» **DATA EXTRACT**
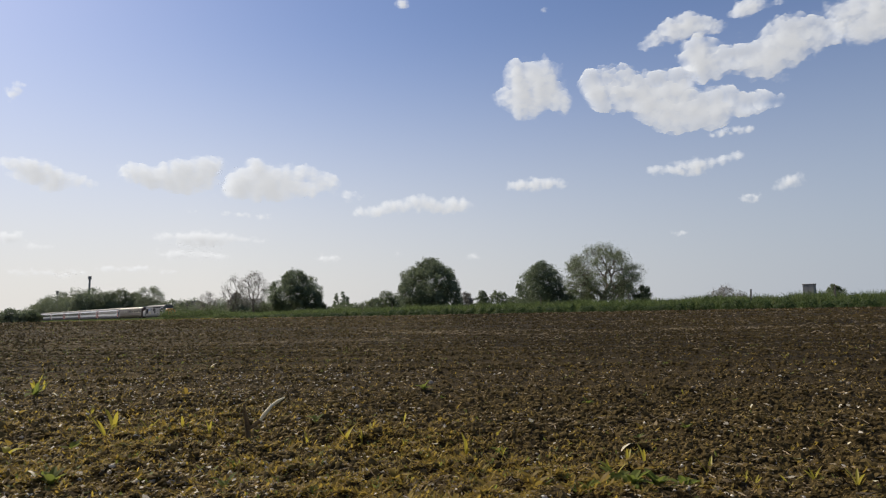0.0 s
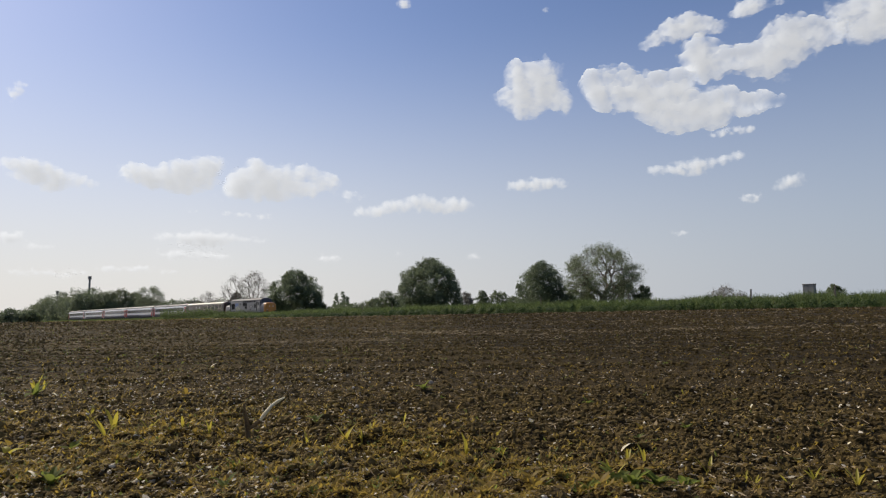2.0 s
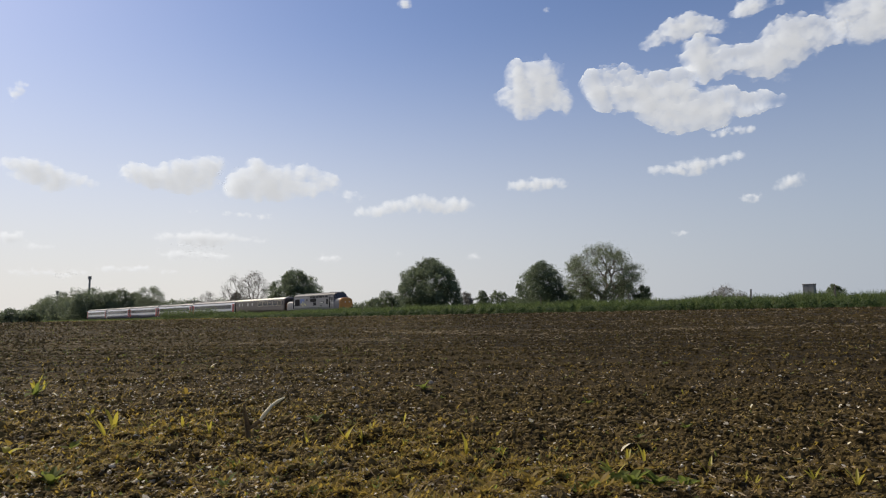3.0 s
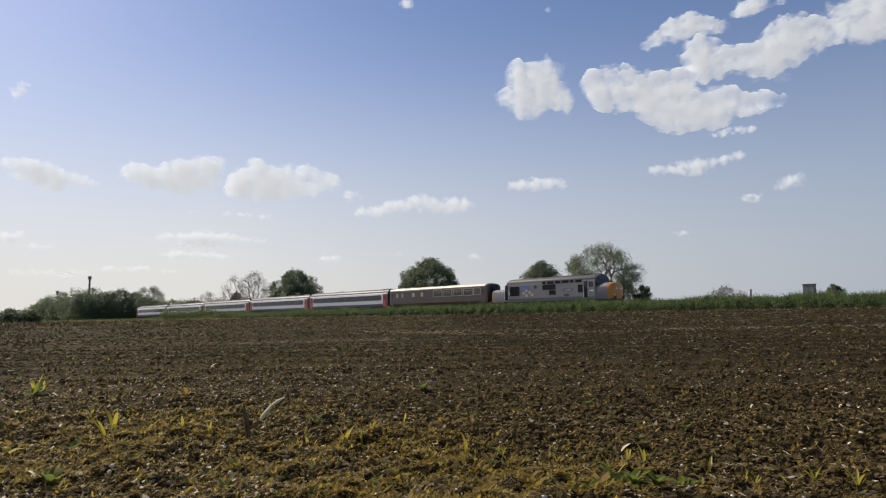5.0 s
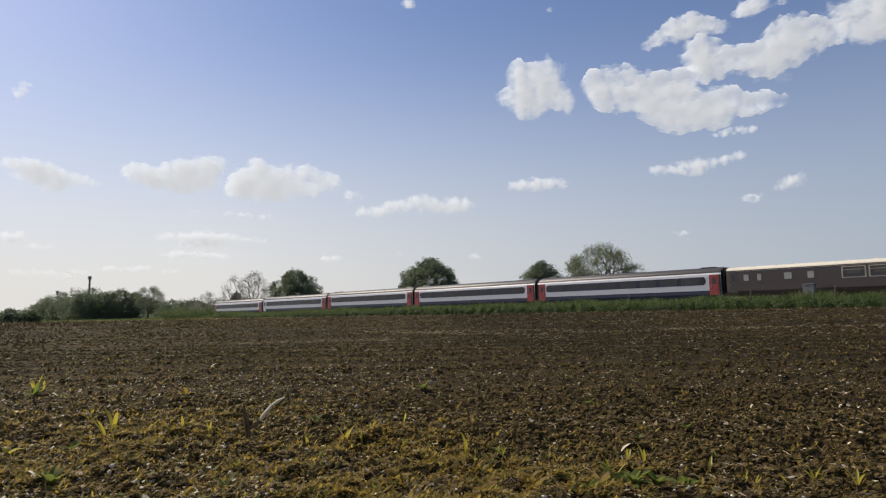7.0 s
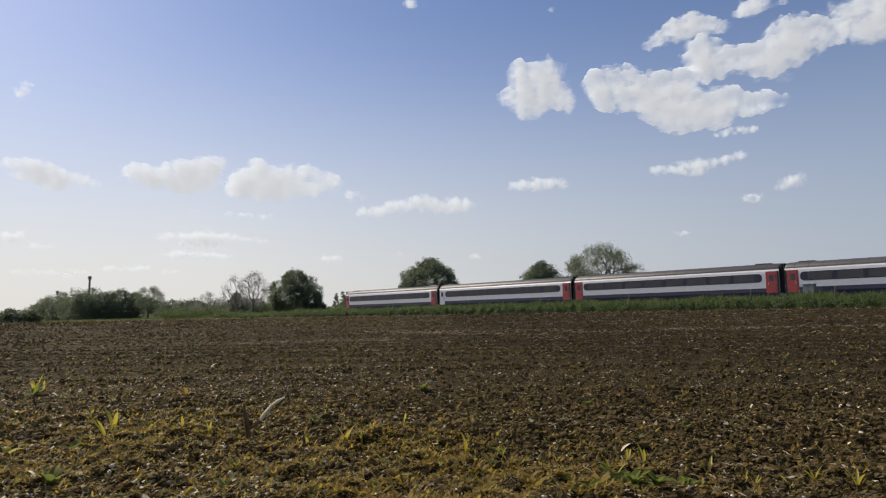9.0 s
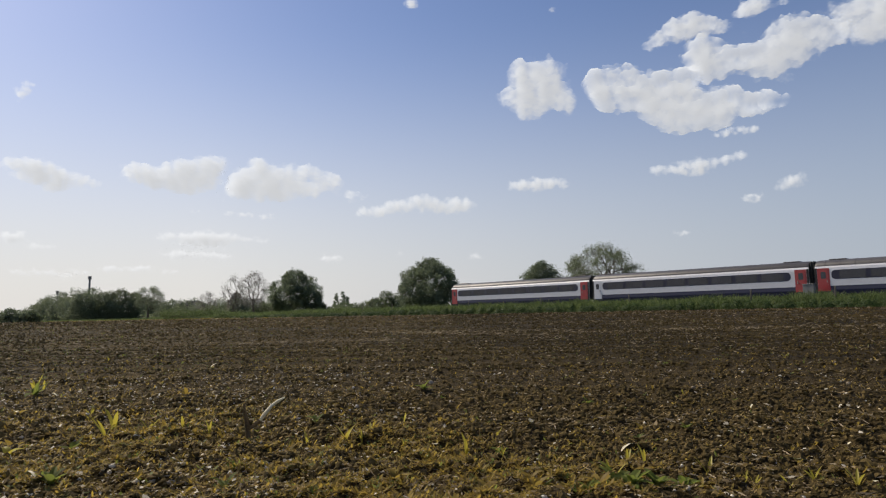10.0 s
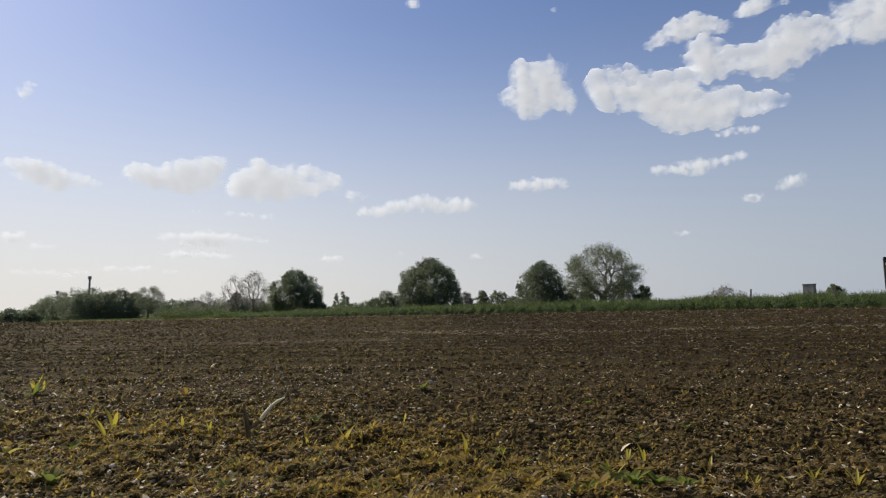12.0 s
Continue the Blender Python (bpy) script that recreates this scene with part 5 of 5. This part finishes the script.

» **GOAL OF THE EXERCISE**
Set down the material above as is, without any pictures.

» **THE SOLUTION**
0.0 s
2.0 s
3.0 s
5.0 s
7.0 s
9.0 s
10.0 s
12.0 s
Continue the Blender Python (bpy) script that recreates this scene with part 5 of 5. This part finishes the script.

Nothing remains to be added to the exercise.